Accounting and IRS Considerations for Charity Groups Considered


Why just the other day I was discussing with a retired CPA the challenges with all the new accounting rules. He hinted to me that he was rather happy to be retired at this point, due to all the latest new regulations and changes in the already insanely complicated tax codes. Indeed, I can't blame him and have had discussions with several CFOs and CPAs recently, many of which are going into combat mode as tax time cometh. No envy there, they will be working mega-long hours, and pulling their hair out - that I have no doubt.
It's not just business accounting either, there are also challenges with nonprofit charity groups. And the IRS unfortunately has identified them as problematic, and often avoiding or even evading taxes. That's rather unfortunate if you happen to be a nonprofit group that is trying to do everything correctly. But any time there are tax breaks for certain types of organizations, there is bound to be abuse in the system.
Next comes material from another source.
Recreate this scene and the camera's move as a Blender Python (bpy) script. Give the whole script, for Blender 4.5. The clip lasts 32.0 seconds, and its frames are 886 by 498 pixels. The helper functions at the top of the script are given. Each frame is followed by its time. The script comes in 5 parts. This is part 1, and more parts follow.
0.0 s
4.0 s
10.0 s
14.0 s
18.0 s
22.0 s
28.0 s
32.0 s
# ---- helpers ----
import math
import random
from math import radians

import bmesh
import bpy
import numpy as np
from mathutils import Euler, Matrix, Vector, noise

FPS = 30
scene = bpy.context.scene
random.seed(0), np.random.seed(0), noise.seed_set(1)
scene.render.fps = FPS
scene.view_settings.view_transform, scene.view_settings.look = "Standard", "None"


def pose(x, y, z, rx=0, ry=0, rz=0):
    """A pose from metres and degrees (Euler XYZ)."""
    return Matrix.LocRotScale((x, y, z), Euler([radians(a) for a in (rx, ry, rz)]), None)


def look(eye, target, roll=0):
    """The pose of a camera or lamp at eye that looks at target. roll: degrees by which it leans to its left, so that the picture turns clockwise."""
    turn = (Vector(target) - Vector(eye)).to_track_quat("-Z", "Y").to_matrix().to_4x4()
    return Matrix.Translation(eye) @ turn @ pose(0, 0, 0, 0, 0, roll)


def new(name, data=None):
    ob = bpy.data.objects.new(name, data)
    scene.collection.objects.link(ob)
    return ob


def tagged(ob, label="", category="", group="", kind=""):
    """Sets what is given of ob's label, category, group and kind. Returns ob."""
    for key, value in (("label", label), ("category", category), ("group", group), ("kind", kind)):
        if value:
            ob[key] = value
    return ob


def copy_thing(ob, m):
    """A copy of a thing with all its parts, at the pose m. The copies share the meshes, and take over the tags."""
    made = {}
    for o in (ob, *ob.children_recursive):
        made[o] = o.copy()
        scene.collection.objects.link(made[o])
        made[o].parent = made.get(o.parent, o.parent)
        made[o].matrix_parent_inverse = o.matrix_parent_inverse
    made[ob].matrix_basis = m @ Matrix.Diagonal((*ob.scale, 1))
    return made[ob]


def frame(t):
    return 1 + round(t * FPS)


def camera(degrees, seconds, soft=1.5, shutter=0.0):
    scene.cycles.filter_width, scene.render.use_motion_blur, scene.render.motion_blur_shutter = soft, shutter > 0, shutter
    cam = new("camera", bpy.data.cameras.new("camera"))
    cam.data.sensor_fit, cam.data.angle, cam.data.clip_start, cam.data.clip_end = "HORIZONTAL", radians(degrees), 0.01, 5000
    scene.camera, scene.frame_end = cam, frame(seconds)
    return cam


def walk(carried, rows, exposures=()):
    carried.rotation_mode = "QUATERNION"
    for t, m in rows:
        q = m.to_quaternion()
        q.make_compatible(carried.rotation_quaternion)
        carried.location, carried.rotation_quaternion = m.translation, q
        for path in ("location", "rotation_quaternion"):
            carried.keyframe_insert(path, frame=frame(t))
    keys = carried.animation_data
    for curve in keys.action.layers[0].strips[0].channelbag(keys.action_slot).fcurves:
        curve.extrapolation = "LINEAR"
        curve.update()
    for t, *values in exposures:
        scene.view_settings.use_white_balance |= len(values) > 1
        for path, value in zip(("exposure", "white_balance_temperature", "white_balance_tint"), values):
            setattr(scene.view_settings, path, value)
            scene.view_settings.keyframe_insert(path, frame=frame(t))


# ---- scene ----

A couple of weeks ago, there was an interesting article the New York Times titled " I.R.S. Takes on Tax Abuse by Charity Support Groups" by Stephanie Strom published on February 14, 2011, which states in the first paragraph; "In the last five years, the IRS has revoked the tax exemption of 72 groups, known as supporting organizations, that obscure philanthropies created to support specific charities." And the article goes on to say;
"The revocations, made during an investigation of supporting organizations begun by the I.R.S. in 2004, were disclosed this month at a meeting in Baltimore of tax advisers to nonprofit groups. In 2005, Mark Everson, its commissioner from 2003 to 2007, put such entities on the agency's Dirty Dozen list of the worst tax swindles."
Now then, with errors and omission insurance going skyward, and fewer CPAs wishing to do audits, the cost to do tax preparation, and financial statements which are required by the government for nonprofit groups is running into a little bit of a traffic jam. That is to say not only is the cost becoming prohibitive, and making it difficult for a nonprofit group to stay in business, but it is also hard to find a CPA firm which is willing to touch it with a 10 foot pole.
After all, if you run a nonprofit group and you become a target of the IRS, then why would a CPA firm, especially a local small one want to get caught up in the middle of that? The reality is they wouldn't, and that means there will be fewer nonprofit groups due to this over regulation. Therefore, I wonder who's going to fill the gap?
Obviously the government can afford to give money to nonprofit groups or provide any more social services, so does that mean all those individuals that are in need of help, may not get it, because of the IRS's aggressive behavior towards not for profit groups? Indeed I hope you will please consider all this, and the ramifications and unintended consequences which are involved with such unnecessary targeting. Think on it.